The best way to understand the requirements is to examine typical DSP algorithms and identify how their compositional requirements have influenced the architectures of DSP processor. Let us consider one of the most common processing tasks the finite impulse response filter.
Description of DSP Processor
For each tap of the filter a data sample is multiplied by a filter coefficient with result added to a running sum for all of the taps .Hence the main component of the FIR filter is dot product: multiply and add .These options are not unique to the FIR filter algorithm; in fact multiplication is one of the most common operation performed in signal processing -convolution, IIR filtering and Fourier transform also involve heavy use of multiply -accumulate operation.
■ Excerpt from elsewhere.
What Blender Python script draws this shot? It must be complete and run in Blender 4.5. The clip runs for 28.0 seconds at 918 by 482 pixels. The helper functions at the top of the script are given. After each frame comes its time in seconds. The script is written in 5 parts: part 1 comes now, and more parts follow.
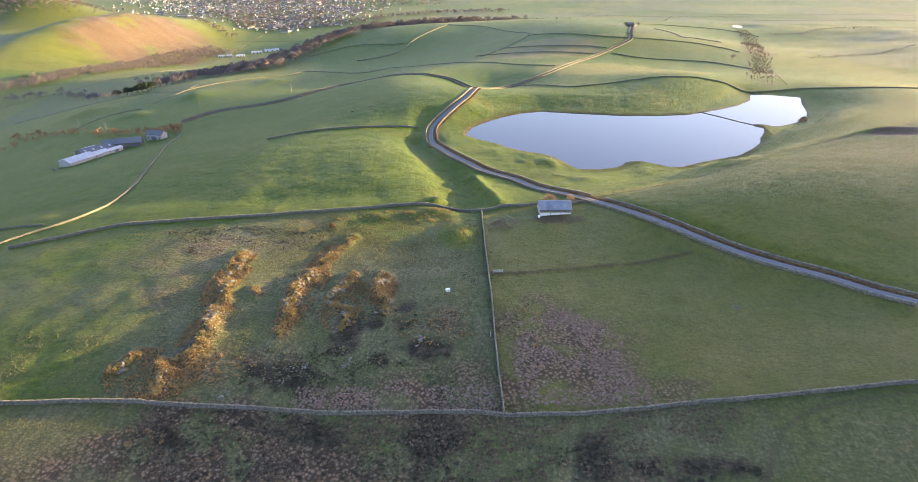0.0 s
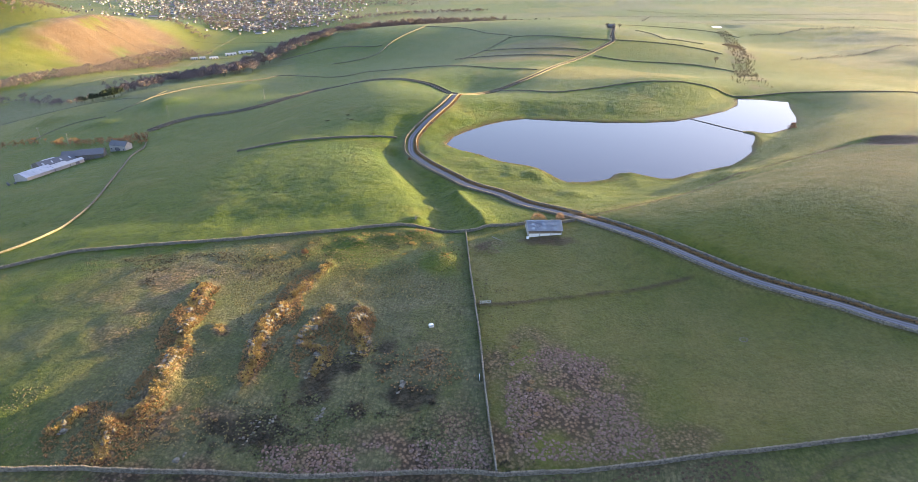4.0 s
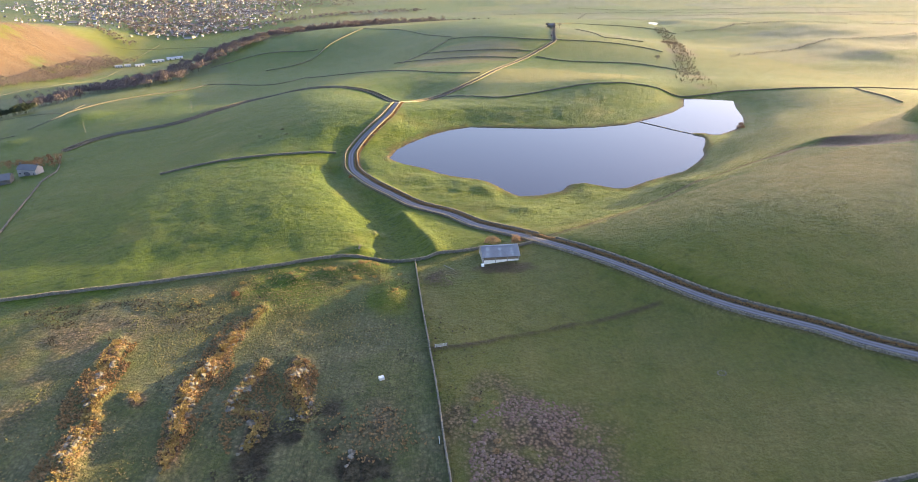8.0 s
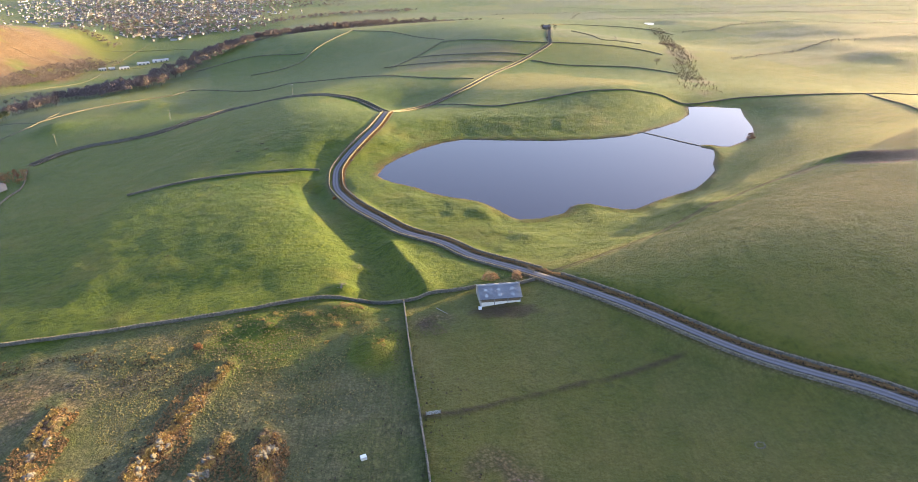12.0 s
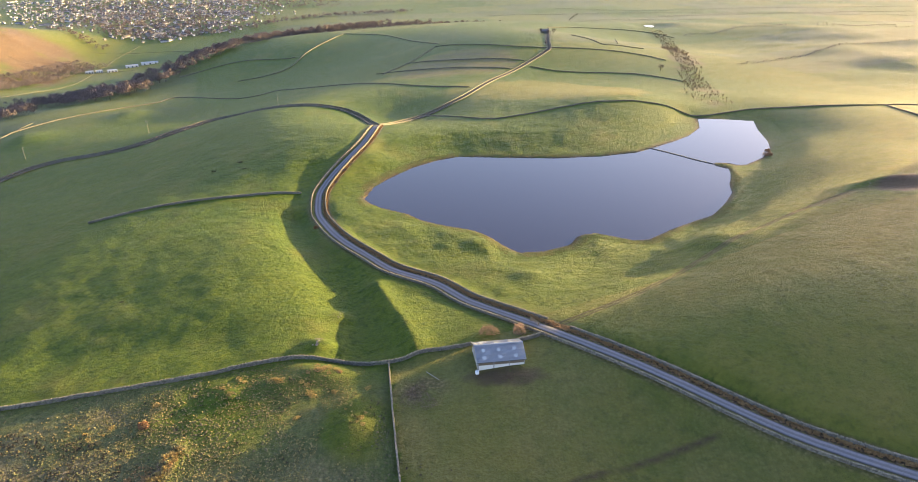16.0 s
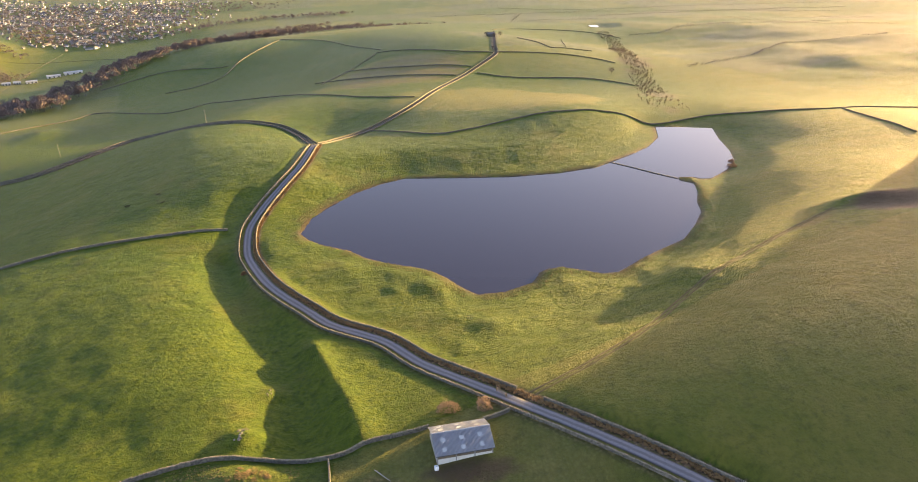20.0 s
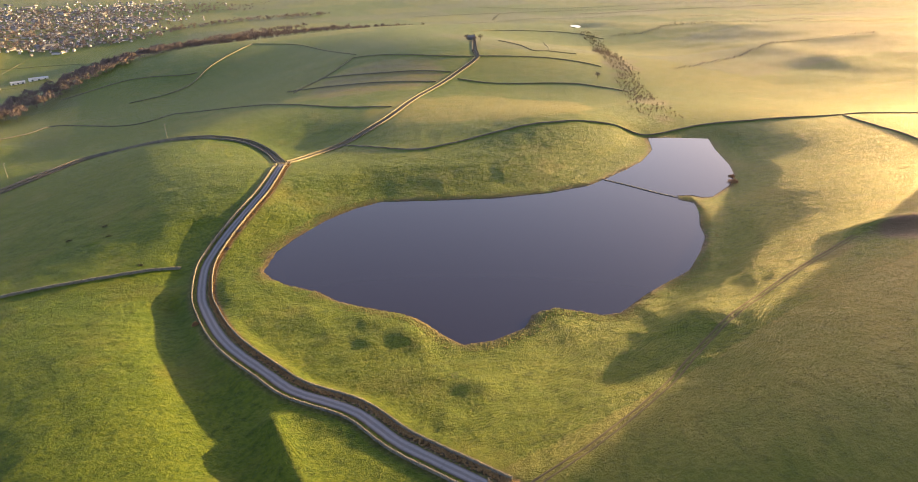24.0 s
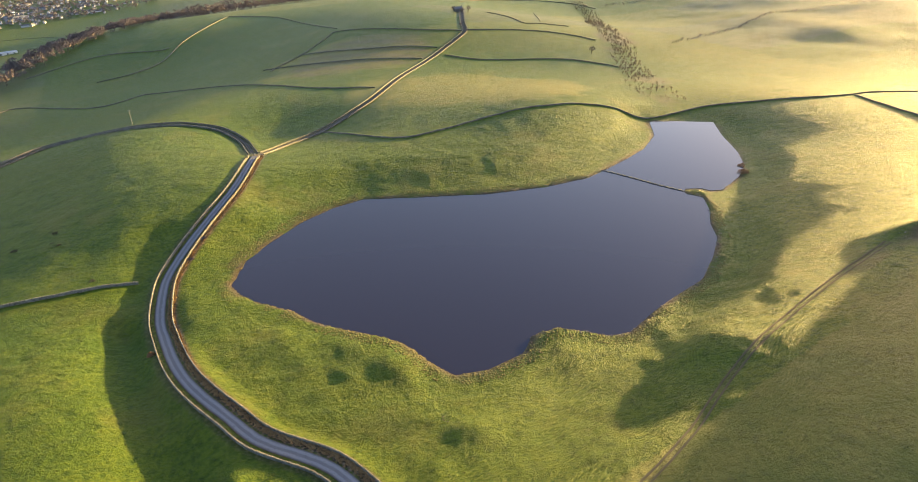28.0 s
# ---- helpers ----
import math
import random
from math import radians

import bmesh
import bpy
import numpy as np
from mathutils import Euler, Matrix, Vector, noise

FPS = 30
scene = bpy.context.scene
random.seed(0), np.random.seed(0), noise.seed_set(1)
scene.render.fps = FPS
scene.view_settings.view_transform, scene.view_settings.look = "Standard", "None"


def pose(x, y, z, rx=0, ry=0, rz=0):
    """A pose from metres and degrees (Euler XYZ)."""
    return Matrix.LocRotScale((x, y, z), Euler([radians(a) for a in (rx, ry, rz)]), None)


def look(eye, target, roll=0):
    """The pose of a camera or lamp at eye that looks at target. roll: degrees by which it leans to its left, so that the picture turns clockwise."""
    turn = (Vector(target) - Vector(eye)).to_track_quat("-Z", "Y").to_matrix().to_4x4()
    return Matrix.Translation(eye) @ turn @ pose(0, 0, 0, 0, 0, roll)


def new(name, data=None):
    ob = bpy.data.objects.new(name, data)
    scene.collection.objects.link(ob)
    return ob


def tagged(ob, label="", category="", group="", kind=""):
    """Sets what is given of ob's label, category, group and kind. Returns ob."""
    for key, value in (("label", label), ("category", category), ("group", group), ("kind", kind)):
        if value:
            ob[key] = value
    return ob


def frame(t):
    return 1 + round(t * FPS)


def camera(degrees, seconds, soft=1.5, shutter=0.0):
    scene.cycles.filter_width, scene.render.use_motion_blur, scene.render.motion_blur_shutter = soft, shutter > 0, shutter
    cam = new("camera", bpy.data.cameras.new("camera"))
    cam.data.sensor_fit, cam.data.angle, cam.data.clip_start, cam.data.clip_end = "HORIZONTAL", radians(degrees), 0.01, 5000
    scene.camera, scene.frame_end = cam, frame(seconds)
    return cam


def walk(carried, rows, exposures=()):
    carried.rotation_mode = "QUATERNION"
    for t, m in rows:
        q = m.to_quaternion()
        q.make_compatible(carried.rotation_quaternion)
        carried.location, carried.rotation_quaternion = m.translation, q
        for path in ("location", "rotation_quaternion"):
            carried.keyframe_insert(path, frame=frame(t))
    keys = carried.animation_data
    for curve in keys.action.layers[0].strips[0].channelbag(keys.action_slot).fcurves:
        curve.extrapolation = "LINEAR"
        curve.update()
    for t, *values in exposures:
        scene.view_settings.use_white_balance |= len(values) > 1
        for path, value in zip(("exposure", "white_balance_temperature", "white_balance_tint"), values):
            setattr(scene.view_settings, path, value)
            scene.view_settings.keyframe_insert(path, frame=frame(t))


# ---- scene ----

Originally, microprocessors implemented multiplication by a series of shift and add operation, each of which consumes one or more clock cycle .First a DSP processor requires a hardware which can multiply in one single cycle. Most of the DSP algorithm require a multiply and accumulate unit (MAC).In comparison to other type of computing tasks, DSP application typically have very high computational requirements since they often must execute DSP algorithms in real time on lengthy segments ,therefore parallel operation of several independent execution units is a must -for example in addition to MAC unit an ALU and shifter is also required .
Executing a MAC in every clock cycle requires more than just single cycle MAC unit. It also requires the ability to fetch the MAC instruction, a data sample, and a filter coefficient from a memory in a single cycle.